The fire that closed The Alford Arms in Frithsden earlier this year left good food and beer lovers across this end of the county howling and bereft. And understandably so. But it's back -- and it's just as lovely, as welcoming, as comfortable, and as popular as it ever was...
The fire that closed The Alford Arms in Frithsden earlier this year left good food and beer lovers across this end of the county howling and bereft. And understandably so.
But it’s back — and it’s just as lovely, as welcoming, as comfortable, and as popular as it ever was. The temptation to compare the newly-reopened Alford Arms to a phoenix rising from the ashes is almost too much to resist — pretty much like the temptation to go and see what’s new, what’s the same, and what’s on the menu.
Lovers of its previous pre-fire incarnation can breathe a sigh of relief. Nothing’s changed. Yes, the upholstery looks newer — because it is, obviously — and the paint on the walls is nice and shiny, but the important bit, the feel of the place, is just the same as ever. It’s relaxed, comfortable, and reassuringly recognizable.
The food, though, is probably even better than ever. Settling in for a lazy evening of eating and chatting, my friend and I were quite literally spoiled for choice menu-wise.
Starters include salmon rilettes with baby carrots and turnips and toasted sourdough, anyone? Or Bucksum Farm beetroot with homemade ricotta, pomegranate and local honey jelly? We went for Cornish soused mackerel with kohlrabi, confit fennel, apple and English mustard — which was clean and sharp. And crispy pig’s cheek with balsamic glazed onions and tarragon mayo — which was rich and indulgent.

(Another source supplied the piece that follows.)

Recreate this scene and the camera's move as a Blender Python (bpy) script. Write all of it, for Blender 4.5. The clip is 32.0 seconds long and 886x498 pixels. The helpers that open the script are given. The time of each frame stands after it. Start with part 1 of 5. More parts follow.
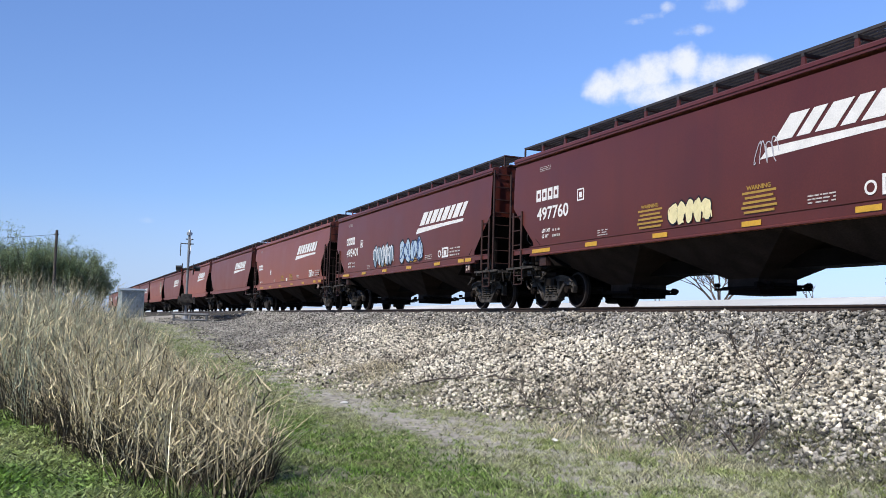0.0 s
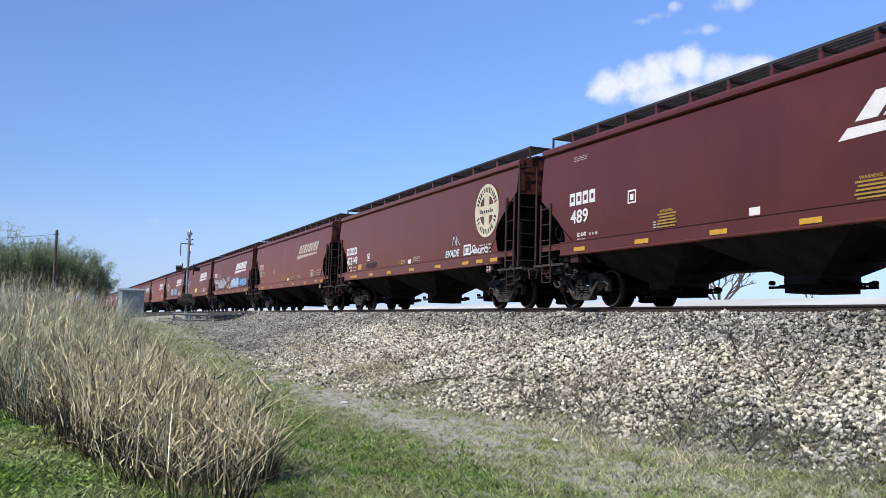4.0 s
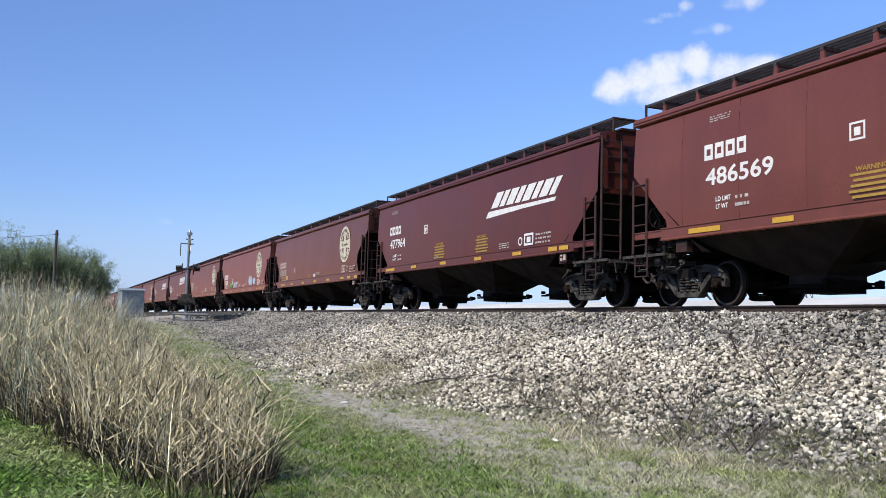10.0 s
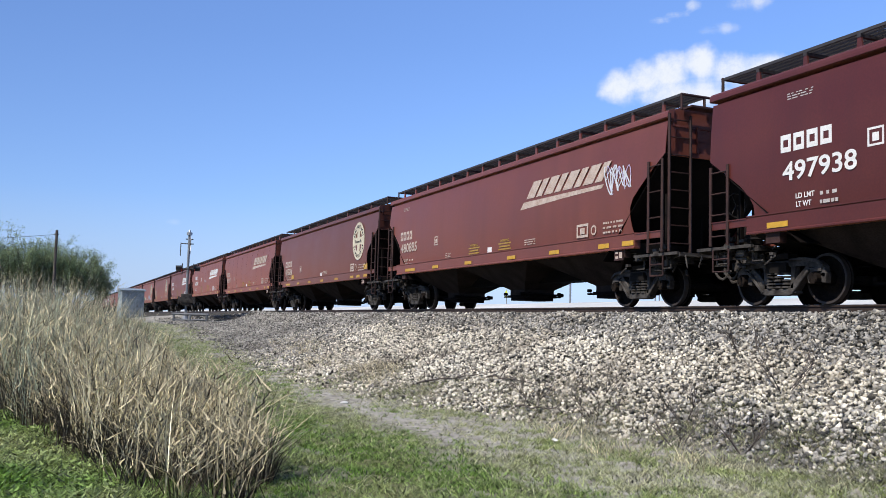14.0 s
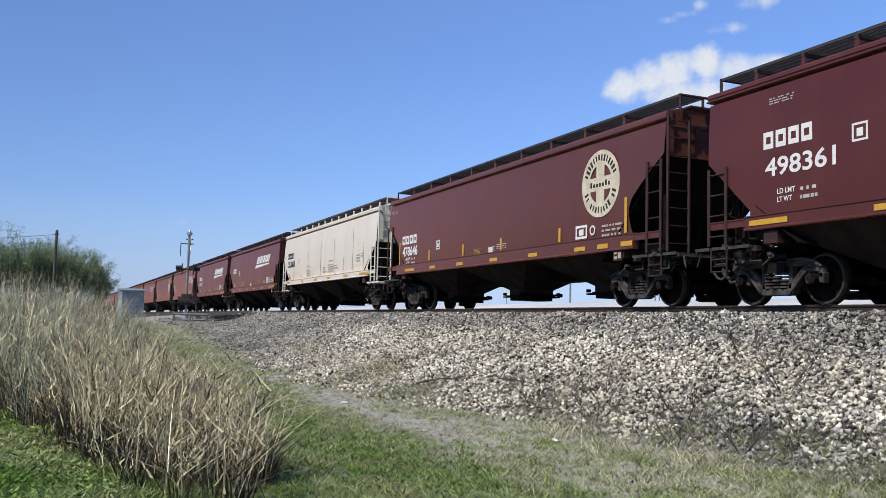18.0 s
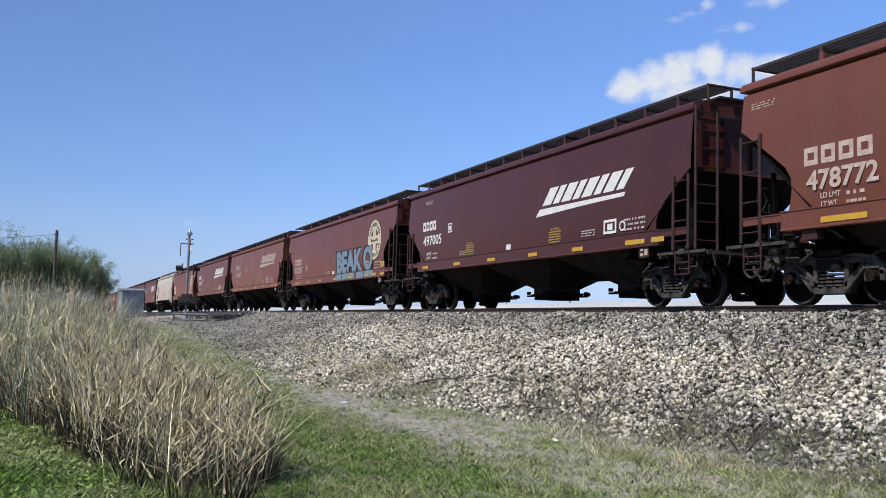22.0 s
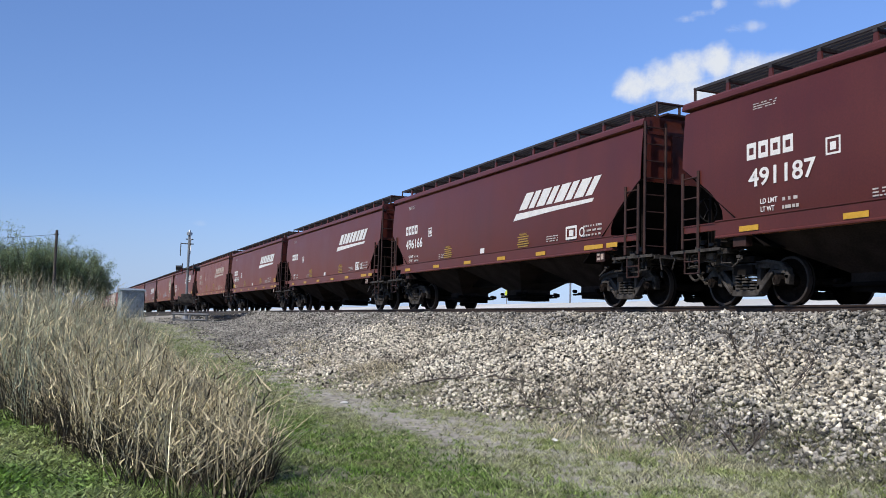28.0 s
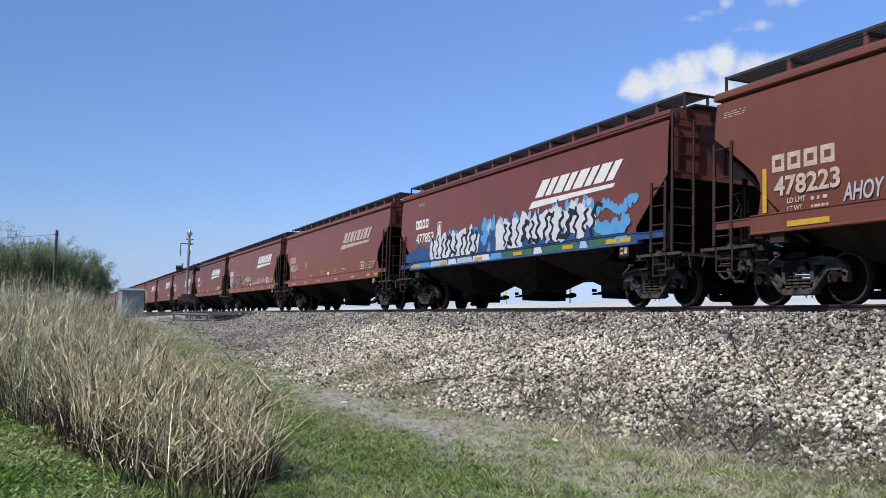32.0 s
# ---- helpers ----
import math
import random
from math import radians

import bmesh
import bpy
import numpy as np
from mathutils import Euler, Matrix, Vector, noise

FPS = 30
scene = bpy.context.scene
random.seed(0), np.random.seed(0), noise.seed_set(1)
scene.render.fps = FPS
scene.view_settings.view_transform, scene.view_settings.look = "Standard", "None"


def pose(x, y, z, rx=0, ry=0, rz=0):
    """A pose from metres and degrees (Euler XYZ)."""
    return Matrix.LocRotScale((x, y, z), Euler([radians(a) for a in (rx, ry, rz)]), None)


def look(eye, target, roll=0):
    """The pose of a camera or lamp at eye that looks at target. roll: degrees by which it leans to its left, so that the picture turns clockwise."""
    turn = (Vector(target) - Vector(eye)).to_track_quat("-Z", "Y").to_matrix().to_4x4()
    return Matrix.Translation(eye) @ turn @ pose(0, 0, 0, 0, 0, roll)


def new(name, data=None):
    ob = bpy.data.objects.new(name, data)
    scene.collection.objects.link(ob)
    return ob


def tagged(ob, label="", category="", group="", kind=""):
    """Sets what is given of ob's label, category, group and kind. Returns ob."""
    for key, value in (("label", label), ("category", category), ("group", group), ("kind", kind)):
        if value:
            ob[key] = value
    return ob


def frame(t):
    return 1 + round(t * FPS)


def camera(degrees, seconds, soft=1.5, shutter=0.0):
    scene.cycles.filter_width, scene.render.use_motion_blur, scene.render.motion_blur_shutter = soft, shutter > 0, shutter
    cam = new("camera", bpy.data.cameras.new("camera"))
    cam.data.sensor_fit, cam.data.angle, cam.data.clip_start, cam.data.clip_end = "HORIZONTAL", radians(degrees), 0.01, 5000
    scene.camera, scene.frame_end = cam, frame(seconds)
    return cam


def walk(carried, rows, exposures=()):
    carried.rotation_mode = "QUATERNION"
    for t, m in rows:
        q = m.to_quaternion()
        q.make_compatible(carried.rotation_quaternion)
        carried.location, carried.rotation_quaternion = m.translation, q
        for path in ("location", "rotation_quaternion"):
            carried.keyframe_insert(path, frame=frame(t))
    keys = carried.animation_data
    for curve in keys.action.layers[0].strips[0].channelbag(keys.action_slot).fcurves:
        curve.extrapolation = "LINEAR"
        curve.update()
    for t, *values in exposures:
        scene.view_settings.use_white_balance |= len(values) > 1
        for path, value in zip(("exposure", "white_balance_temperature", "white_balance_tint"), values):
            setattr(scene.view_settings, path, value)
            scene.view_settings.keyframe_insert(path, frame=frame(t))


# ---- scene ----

It’s all presented so beautifully, too. Yes, you’re in a relaxed and comfy country pub — but you’re sitting down to some seriously gorgeous food both to eat and to look at.
The decision about the main course was no easier — but equally gratifying. I went for a vegetarian option: honey and pepper roasted butternut squash with salsify, braised barley, peas and yoghurt. I wasn’t entirely convinced at the prospect of the yoghurt, but it worked beautifully on the plate. My friend took a left turn onto the specials menu and ended up with the most delicious rump of lamb I have ever tasted — yes, I nicked a bit but purely for research on your behalf, you understand… Served up with caramelised garlic mash (I should have nicked more of that), rainbow chard and lentil jus, it was just about perfect.
And yes, there was space for pudding. Hard to believe, I know, but all the dishes were neatly filling without being overwhelming. I had to have chocolate — obvs — so went for dark chocolate delice with peanut brittle and *swoon* salted caramel marscapone. If I’d been at home, I would have licked the plate and rolled over to have my tummy rubbed afterwards, but you’ll be relieved to know that I managed to hold it together.
My friend resisted the chocolate temptation and plumped for Japanese matcha green tea panna cotta with blackberry preserve (sooo thick and juicy) and lemon balm granita. (Even though we had to ask what ‘matcha’ is…) It was cool and sharp, and pretty much perfect after the richness of the lamb.
The fire that closed the pub was undoubtedly horrible, but the resurrected Alford Arms is just as good, if not better, than the original. The owners have wisely resisted the urge to restyle the inside — or change things around — and instead have recreated and refined what was a winning combination of relaxed charm and serious dining.
The Muddy Verdict:
Great for: country-pub loving foodies, date nights, grown-up meals out, that sort of thing. Their Christmas menu is bound to be amazing, too, and is already getting booked up. It’s a busy place!
Not so great for: I’m not sure I’d take the kids there, but mostly because they wouldn’t appreciate it.